## WHAT TO PRODUCE
Gather, from the listing beneath this task, every line holding the string "import".

--- WORKING DATA ---

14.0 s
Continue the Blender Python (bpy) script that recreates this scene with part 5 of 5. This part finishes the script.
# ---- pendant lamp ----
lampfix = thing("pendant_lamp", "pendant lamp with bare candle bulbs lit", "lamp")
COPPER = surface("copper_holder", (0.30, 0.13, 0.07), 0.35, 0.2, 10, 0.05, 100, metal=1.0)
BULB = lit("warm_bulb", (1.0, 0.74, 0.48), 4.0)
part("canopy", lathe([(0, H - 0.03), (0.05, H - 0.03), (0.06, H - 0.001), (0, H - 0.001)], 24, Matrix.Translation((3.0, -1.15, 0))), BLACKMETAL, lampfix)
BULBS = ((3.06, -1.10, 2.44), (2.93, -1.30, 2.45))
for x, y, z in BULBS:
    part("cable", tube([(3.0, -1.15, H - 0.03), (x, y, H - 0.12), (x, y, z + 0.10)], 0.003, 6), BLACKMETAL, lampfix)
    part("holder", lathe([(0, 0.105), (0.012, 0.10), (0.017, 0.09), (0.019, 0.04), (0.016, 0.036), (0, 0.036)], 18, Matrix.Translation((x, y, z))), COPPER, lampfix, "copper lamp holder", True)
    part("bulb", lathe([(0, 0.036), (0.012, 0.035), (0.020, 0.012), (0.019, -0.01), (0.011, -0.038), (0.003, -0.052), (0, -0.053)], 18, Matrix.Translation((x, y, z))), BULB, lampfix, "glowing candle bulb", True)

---
--- WORKING DATA ---

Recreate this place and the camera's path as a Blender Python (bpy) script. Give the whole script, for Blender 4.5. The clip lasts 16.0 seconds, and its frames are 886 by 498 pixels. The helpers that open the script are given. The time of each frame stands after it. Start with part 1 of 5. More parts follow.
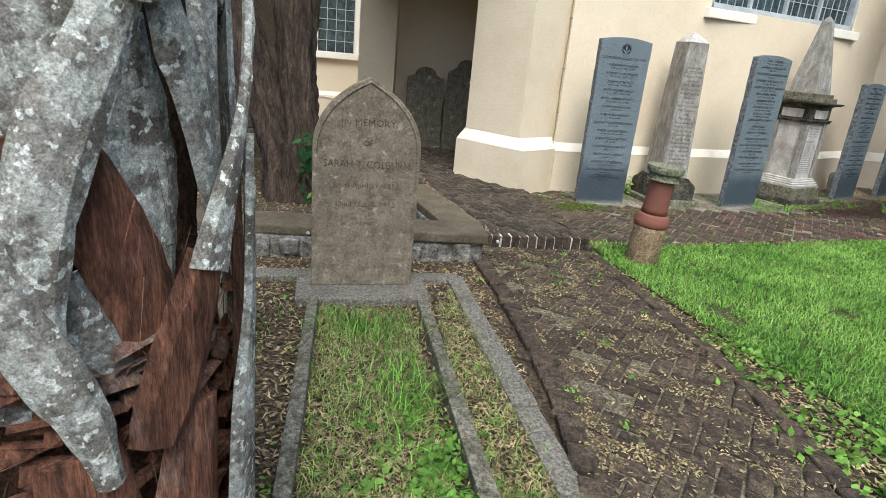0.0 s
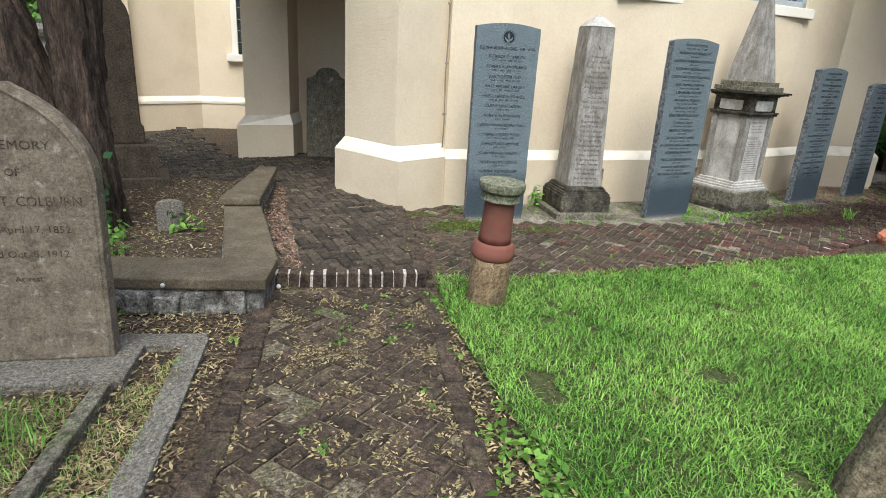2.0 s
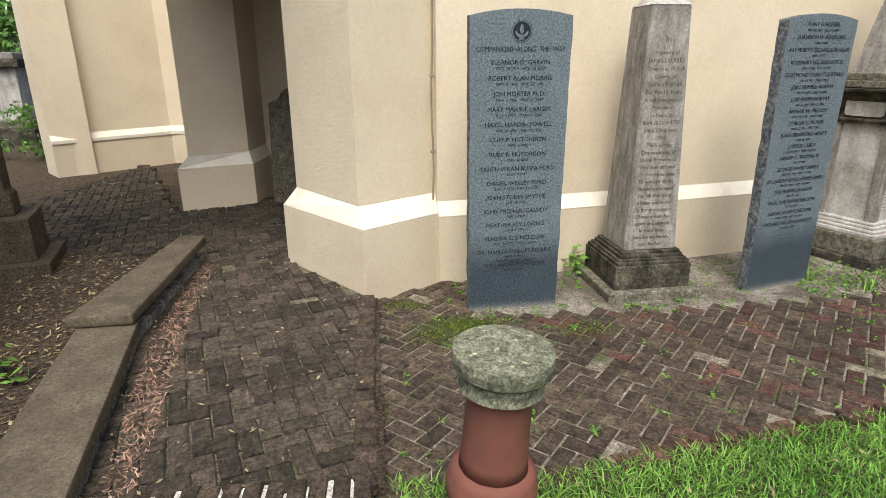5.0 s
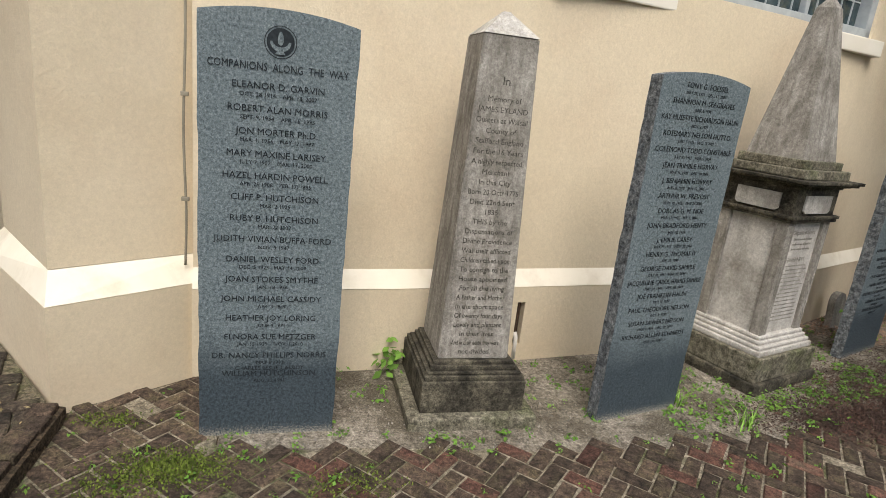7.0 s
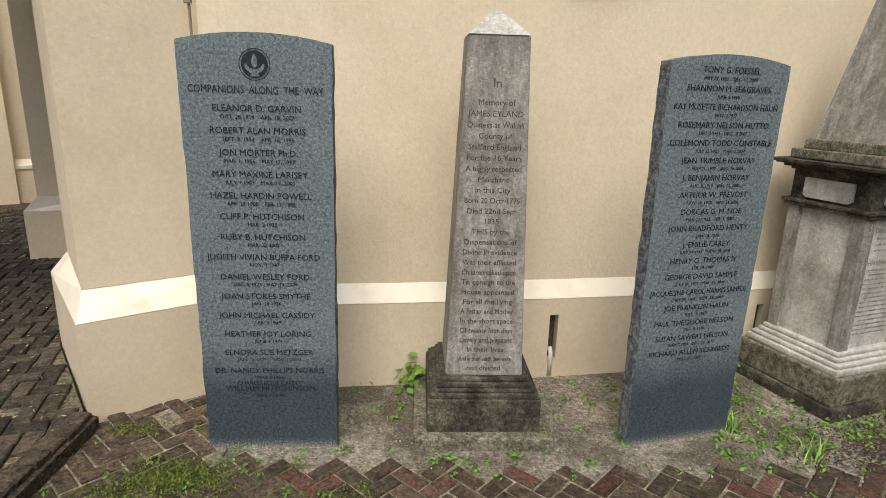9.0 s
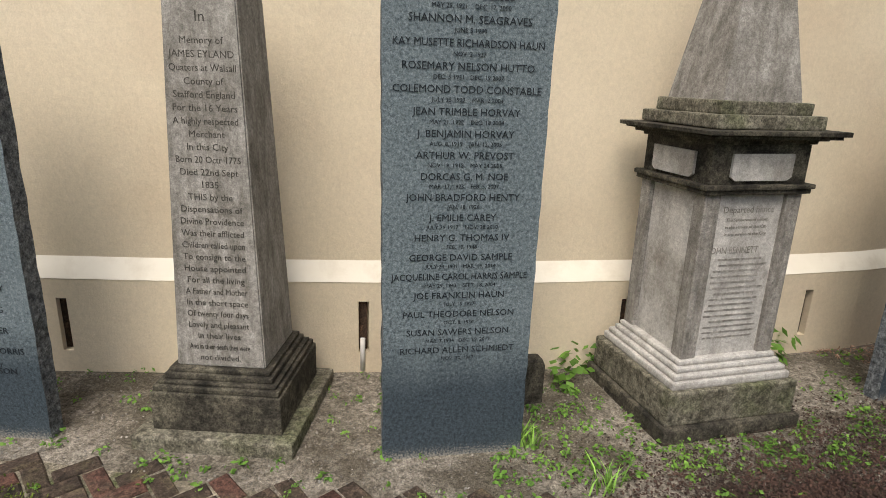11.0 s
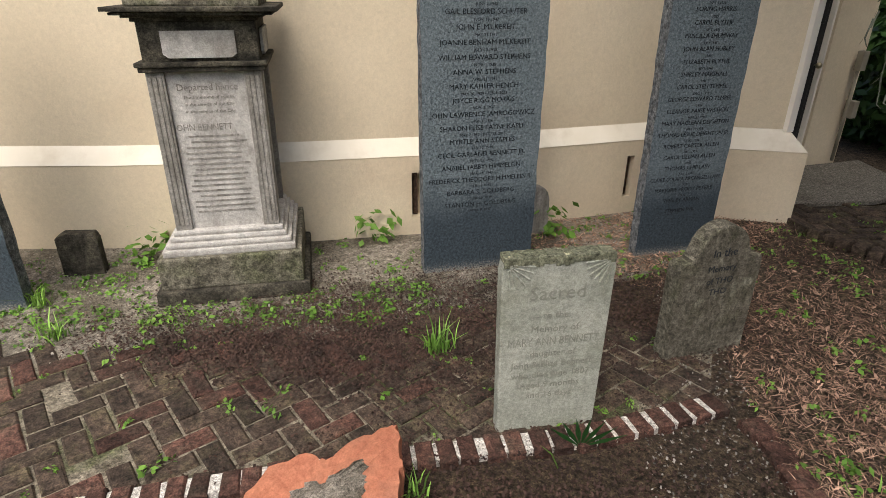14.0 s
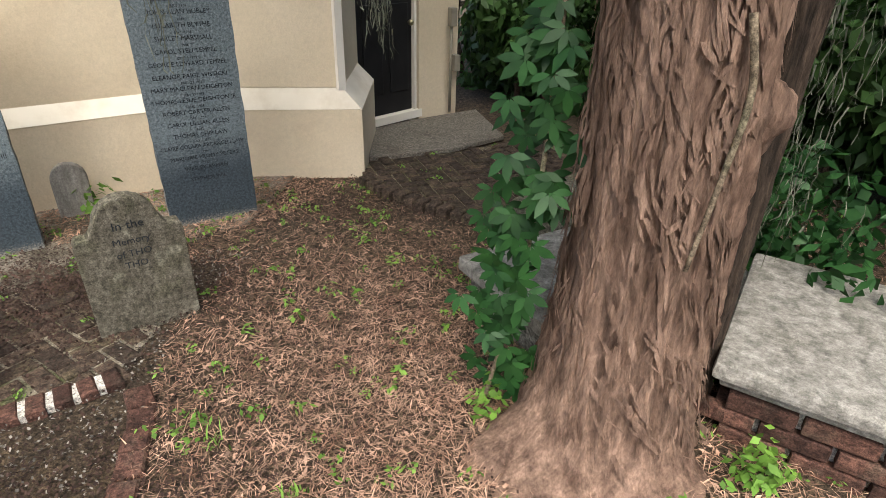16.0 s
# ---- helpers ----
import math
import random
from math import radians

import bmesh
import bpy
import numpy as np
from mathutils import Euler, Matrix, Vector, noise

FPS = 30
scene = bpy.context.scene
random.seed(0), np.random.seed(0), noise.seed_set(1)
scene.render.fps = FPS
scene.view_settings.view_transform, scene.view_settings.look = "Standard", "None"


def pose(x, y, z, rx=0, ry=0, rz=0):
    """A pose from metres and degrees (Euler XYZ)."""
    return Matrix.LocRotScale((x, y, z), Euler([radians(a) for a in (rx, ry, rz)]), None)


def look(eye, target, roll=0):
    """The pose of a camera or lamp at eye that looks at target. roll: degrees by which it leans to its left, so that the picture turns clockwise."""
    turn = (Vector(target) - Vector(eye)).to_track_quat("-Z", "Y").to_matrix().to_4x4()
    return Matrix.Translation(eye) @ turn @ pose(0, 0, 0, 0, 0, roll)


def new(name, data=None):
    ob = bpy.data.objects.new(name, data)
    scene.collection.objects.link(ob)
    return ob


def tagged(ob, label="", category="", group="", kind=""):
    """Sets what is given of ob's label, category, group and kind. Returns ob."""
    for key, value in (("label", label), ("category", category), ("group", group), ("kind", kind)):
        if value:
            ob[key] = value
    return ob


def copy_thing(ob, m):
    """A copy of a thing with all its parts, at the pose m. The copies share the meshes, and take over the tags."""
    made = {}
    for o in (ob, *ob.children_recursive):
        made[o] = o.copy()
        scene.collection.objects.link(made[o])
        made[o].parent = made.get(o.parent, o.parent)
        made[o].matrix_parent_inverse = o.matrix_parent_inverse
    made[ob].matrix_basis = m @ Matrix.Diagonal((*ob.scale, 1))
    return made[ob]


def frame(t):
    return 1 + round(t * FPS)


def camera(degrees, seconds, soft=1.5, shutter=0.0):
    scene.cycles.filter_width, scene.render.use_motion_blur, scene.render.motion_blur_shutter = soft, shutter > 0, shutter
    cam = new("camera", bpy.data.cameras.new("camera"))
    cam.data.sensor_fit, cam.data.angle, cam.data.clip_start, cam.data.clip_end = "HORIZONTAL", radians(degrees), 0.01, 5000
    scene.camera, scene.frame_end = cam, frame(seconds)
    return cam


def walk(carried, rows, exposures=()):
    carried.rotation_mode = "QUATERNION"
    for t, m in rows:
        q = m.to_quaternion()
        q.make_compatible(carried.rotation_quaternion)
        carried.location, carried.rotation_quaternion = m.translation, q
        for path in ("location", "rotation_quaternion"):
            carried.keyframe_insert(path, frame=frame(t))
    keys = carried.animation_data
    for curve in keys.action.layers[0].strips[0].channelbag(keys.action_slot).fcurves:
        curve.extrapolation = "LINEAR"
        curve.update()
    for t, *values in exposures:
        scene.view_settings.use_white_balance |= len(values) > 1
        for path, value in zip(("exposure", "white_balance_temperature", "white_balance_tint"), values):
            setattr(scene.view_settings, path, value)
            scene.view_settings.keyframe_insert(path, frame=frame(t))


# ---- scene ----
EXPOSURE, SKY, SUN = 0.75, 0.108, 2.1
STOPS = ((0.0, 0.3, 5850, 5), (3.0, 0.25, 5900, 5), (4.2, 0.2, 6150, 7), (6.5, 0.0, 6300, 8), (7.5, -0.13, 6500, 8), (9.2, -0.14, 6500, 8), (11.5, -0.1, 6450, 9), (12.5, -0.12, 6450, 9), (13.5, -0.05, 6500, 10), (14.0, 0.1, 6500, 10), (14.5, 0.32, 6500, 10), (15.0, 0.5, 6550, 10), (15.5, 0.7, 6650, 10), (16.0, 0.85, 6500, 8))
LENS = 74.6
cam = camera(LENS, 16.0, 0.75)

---

## WRITTEN ANSWER
import math
import random
from math import radians
import bmesh
import bpy
import numpy as np
from mathutils import Euler, Matrix, Vector, noise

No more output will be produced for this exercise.